Сыновья Дьявола - страница 5
– Авалон Лопес, не будь со мной такой скрытной. Если ты все еще мне не доверяешь, я дам тебе вот этот инструмент давления, которым ты сможешь мной манипулировать: я до семнадцати лет тайком ела свои козявки.
Слыша громкий хохот, вырвавшийся из моего горла, она тоже начинает смеяться. И только когда мы отдаем себе отчет, что несколько взглядов обратились в нашу сторону, моя соседка меняется в лице, придя в ужас от мысли, что кто-то мог услышать ее признание. И она испытывает явное облегчение, когда видит, что все смотревшие на нас возвращаются к своим делам и не собираются над ней насмехаться.
– Так что скажешь? Одна правда за другую?
– Моя правда не такая веселая, – предупреждаю я ее.
Отметая мое замечание размашистым движением руки, она говорит, что нам не следует дискриминировать одни эмоции в угоду другим. Именно эта ее фраза и убеждает меня довериться ей, потому что ее шутливые ответы способны прогнать малейшие следы напряжения.
– У меня проблемы с сердцем, из-за которых мне нельзя заниматься спортом.
В любом другом случае я бы на этом и остановилась. Но Лола вызывает у меня желание все ей рассказать. В конце концов, я перед ней в долгу после ее откровенного признания о своих крайне сомнительных вкусовых пристрастиях.
– Моя мать употребляла метамфетамин, еще в юности. Потом она встретила моего отца. Она завязала с наркотиками и забеременела, но отец умер еще до моего рождения, и она сорвалась. Она снова употребила, когда я была у нее в животе. Это было только один раз. Тем не менее этого оказалось достаточно, чтобы я появилась на свет с врожденным пороком развития, и он привел к сердечной недостаточности. Моя мать уже давно в завязке, и я никогда ни слова не скажу ей в упрек. Она все сделала ради меня – я буду ей вечно благодарна.
Глаза Лолы блестят от слез, однако впервые за все время я не отвожу взгляд. Потому что в ее глазах не вижу ни жалости, ни осуждения, только понимание.
– Мне так жаль, Авалон. С этим, должно быть, нелегко справляться каждый день.
Этой девушке очень просто довериться. Я никогда так быстро ни перед кем не открывалась, и, по правде говоря, мне это оказалось во благо. Я чувствую, что на душе стало легче, и больше не опасаюсь момента, когда пришлось бы признаваться ей в болезни, вечно висящей дамокловым мечом над моей головой.

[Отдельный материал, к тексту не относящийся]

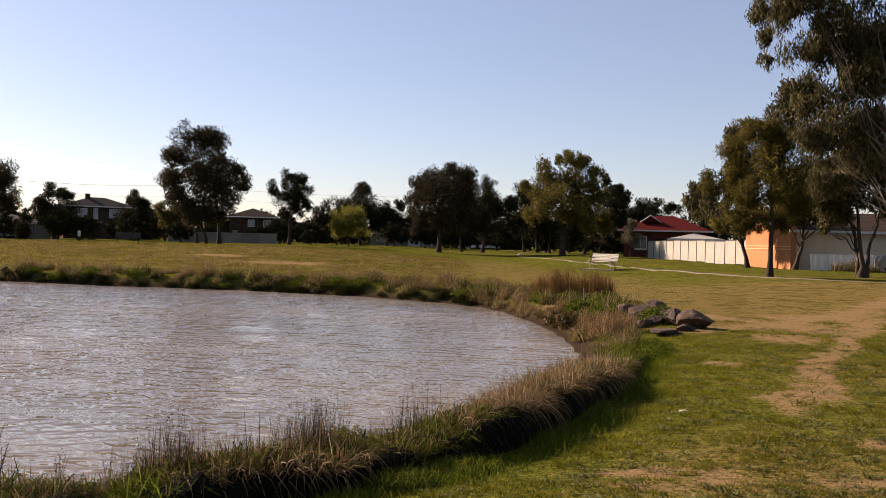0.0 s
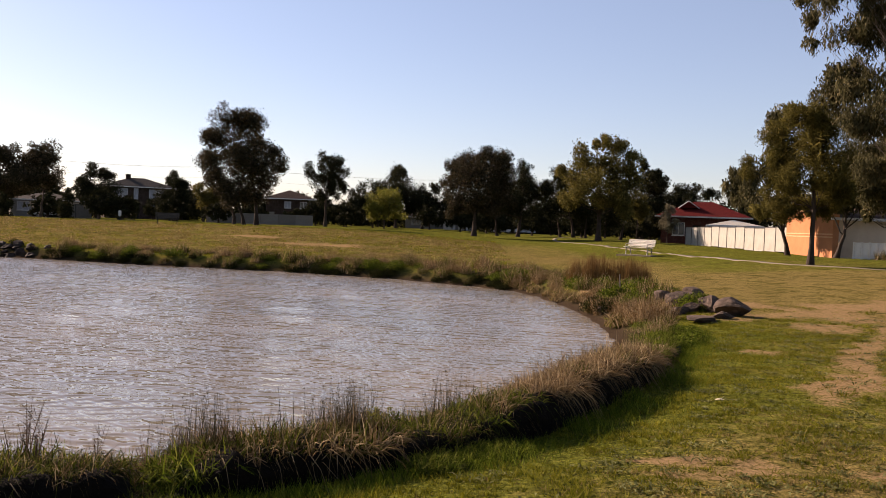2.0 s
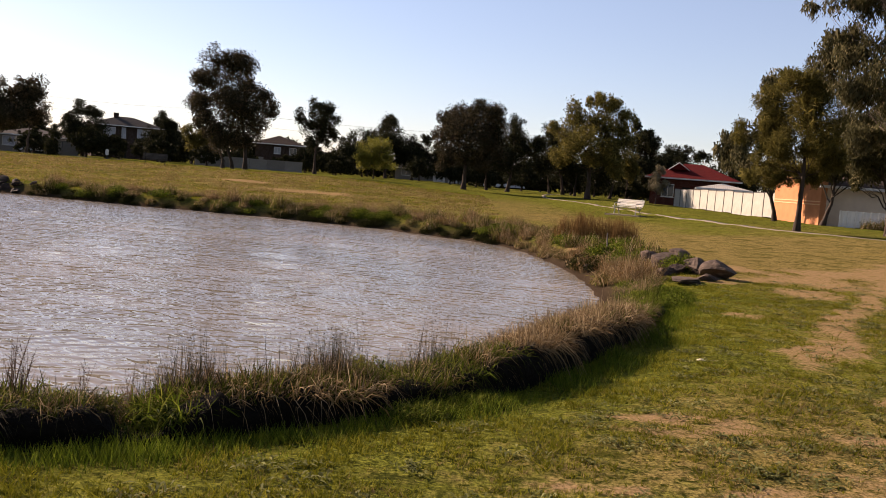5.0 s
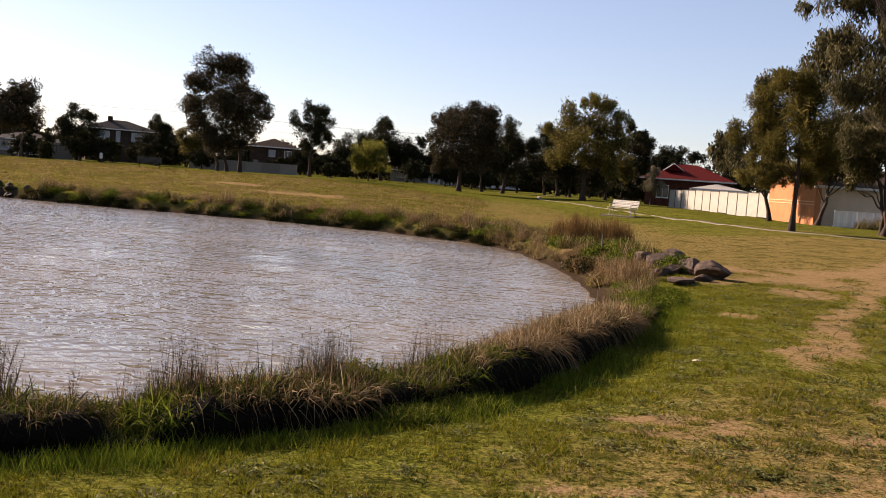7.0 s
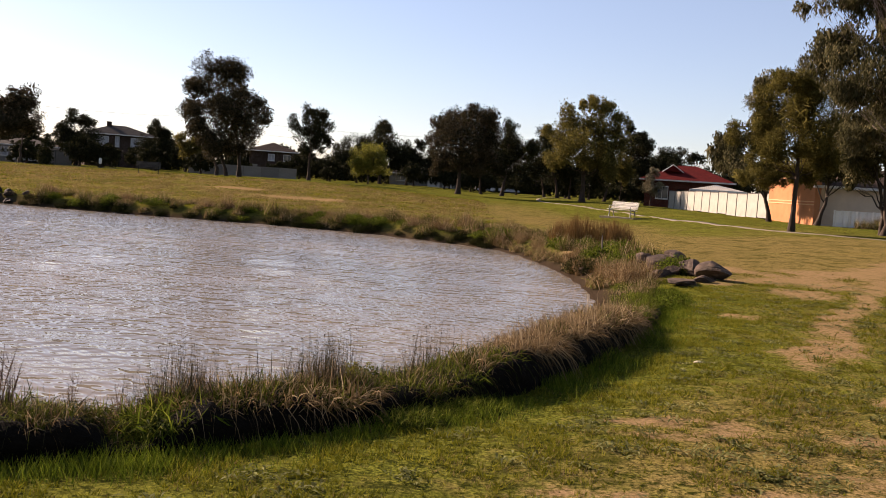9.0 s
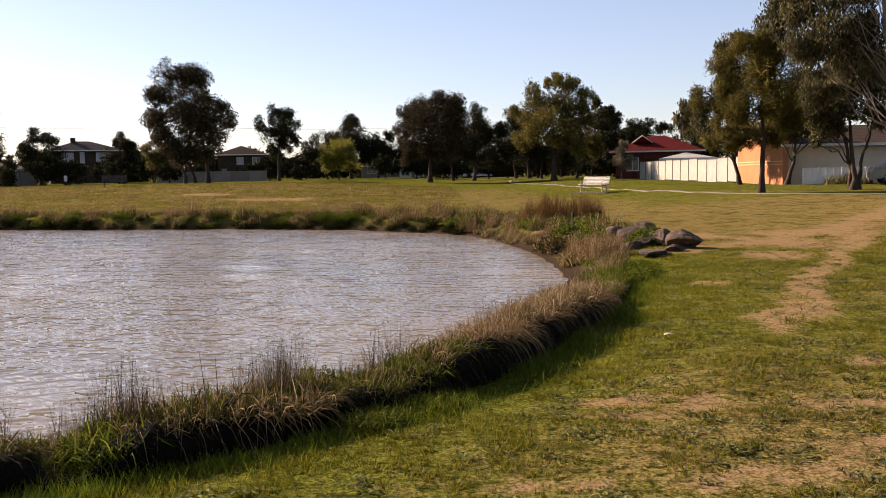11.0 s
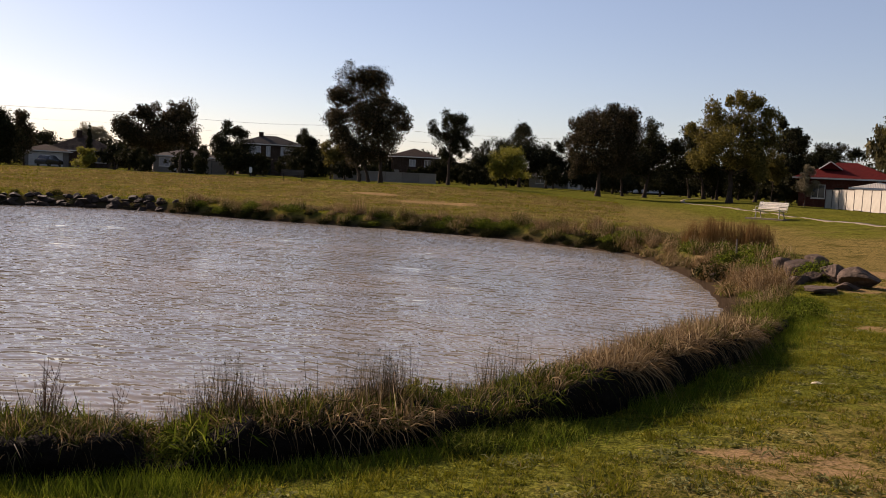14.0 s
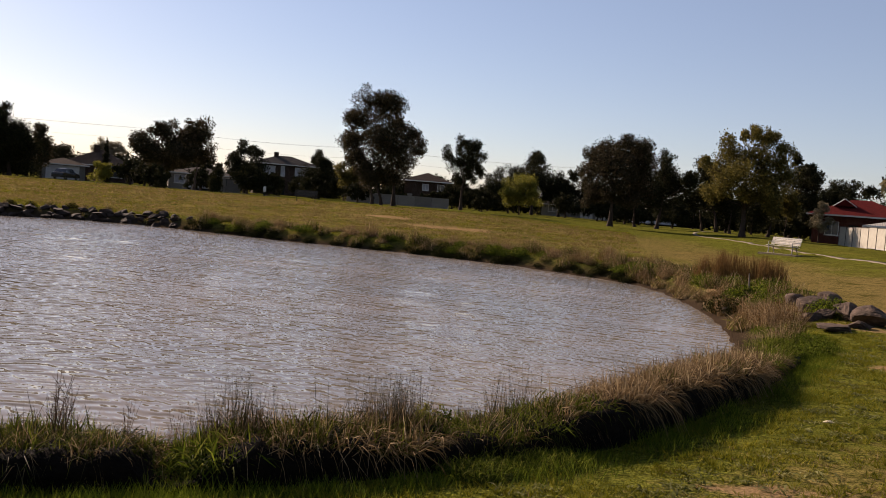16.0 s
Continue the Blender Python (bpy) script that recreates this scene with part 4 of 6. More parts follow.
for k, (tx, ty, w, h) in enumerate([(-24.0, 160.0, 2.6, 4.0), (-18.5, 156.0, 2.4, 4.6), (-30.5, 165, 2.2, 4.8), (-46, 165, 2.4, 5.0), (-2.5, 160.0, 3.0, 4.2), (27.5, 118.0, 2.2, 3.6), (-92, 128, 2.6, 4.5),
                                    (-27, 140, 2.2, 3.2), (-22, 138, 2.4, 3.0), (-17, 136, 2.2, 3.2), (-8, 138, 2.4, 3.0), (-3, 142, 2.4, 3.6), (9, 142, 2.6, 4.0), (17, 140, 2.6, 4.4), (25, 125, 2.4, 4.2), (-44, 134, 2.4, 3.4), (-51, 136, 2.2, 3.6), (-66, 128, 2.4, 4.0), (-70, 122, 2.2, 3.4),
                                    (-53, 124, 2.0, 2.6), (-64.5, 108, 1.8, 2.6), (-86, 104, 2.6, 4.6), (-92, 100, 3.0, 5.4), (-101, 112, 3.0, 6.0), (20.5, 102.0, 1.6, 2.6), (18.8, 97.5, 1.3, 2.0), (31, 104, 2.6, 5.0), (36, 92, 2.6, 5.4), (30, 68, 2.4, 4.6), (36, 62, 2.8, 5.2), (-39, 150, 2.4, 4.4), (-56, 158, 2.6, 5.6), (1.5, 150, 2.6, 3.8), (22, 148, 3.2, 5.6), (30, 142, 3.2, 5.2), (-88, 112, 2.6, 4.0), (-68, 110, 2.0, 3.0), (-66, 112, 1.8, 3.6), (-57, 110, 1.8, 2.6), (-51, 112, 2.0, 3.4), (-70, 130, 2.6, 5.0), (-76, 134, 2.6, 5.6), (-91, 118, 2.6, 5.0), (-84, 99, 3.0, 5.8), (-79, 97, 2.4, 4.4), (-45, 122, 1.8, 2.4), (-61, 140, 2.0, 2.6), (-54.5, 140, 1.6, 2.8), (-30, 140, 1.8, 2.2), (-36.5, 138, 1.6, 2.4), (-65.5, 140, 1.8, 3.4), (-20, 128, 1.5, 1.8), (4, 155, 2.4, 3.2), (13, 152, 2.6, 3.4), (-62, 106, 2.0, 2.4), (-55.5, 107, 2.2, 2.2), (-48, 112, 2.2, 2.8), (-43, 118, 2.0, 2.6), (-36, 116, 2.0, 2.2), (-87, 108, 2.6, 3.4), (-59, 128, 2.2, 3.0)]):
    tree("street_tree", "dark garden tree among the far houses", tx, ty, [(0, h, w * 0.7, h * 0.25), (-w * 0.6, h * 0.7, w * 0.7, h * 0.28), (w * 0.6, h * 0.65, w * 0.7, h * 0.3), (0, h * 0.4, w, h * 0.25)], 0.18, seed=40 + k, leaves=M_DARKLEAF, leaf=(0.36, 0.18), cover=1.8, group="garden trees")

tree("blossom_tree", "small garden tree in pale cream blossom", 20.4, 92.5, [(0.1, 3.1, 0.7, 0.7), (-0.3, 2.2, 0.7, 0.8), (0.5, 2.0, 0.6, 0.7), (0.1, 3.9, 0.4, 0.4)], 0.06, seed=151, leaves=M_PALELEAF, leaf=(0.13, 0.08), core=0.4)
tree("park_tree", "young tree with fresh green leaves before the grove", 17.6, 95.0, [(0.0, 4.6, 0.7, 0.8), (-0.4, 3.8, 0.8, 0.7), (0.6, 3.7, 0.7, 0.7), (0.1, 2.9, 0.9, 0.6)], 0.06, seed=152, leaves=M_OAK, leaf=(0.18, 0.09), core=0.5)

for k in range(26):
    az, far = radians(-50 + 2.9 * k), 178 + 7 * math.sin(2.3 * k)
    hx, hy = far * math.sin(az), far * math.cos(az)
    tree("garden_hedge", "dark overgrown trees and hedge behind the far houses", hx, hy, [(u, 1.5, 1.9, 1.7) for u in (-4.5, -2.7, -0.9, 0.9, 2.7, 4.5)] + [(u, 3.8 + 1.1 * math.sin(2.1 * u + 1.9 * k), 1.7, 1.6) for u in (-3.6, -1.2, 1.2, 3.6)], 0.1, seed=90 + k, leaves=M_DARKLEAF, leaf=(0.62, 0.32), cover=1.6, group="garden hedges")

# ---------------------------------------------------------------- houses, fences, cars


def facing(x, y, turn=0.0, dz=0.0):
    """A pose at ground level whose front (local -y) looks back over the park."""
    return pose(x, y, height(x, y) + dz, 0, 0, -math.degrees(math.atan2(x, y)) + turn)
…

Мы еще где-то полчаса греемся на солнце, а потом в хорошем настроении, с легким загаром на щеках, возвращаемся к себе в комнату.
– Чем ты собираешься заняться в эти три дня до начала учебного года?
– Пока не знаю, но точно надо зайти в библиотеку, взять заранее книги, которые понадобятся в этом году, – отвечаю я, усаживаясь к себе на кровать.
– Ты что, из ботаников? – с удивлением спрашивает она меня.
– Скажем так: я предпочитаю быть среди успевающих, а не среди отстающих.
Заметив озорной огонек, сверкнувший в ее глазах, угрожающе тычу в ее сторону пальцем.
– Даже и не думай, я не собираюсь делать за тебя твои задания!
Она поднимает руки в знак того, что у нее и в мыслях такого не было, однако взгляд предательски выдает ее намерения, и это вызывает у меня улыбку. Я знаю, что потом она попробует закинуть удочку еще раз, но в эту минуту ей приходит в голову совершенно другая идея.
– А что, если мы сегодня вечером куда-нибудь сходим? Тебе можно пить, с твоими проблемами с сердцем?
– Крепких напитков следует избегать, но пить я могу! – лгу я не без угрызений совести.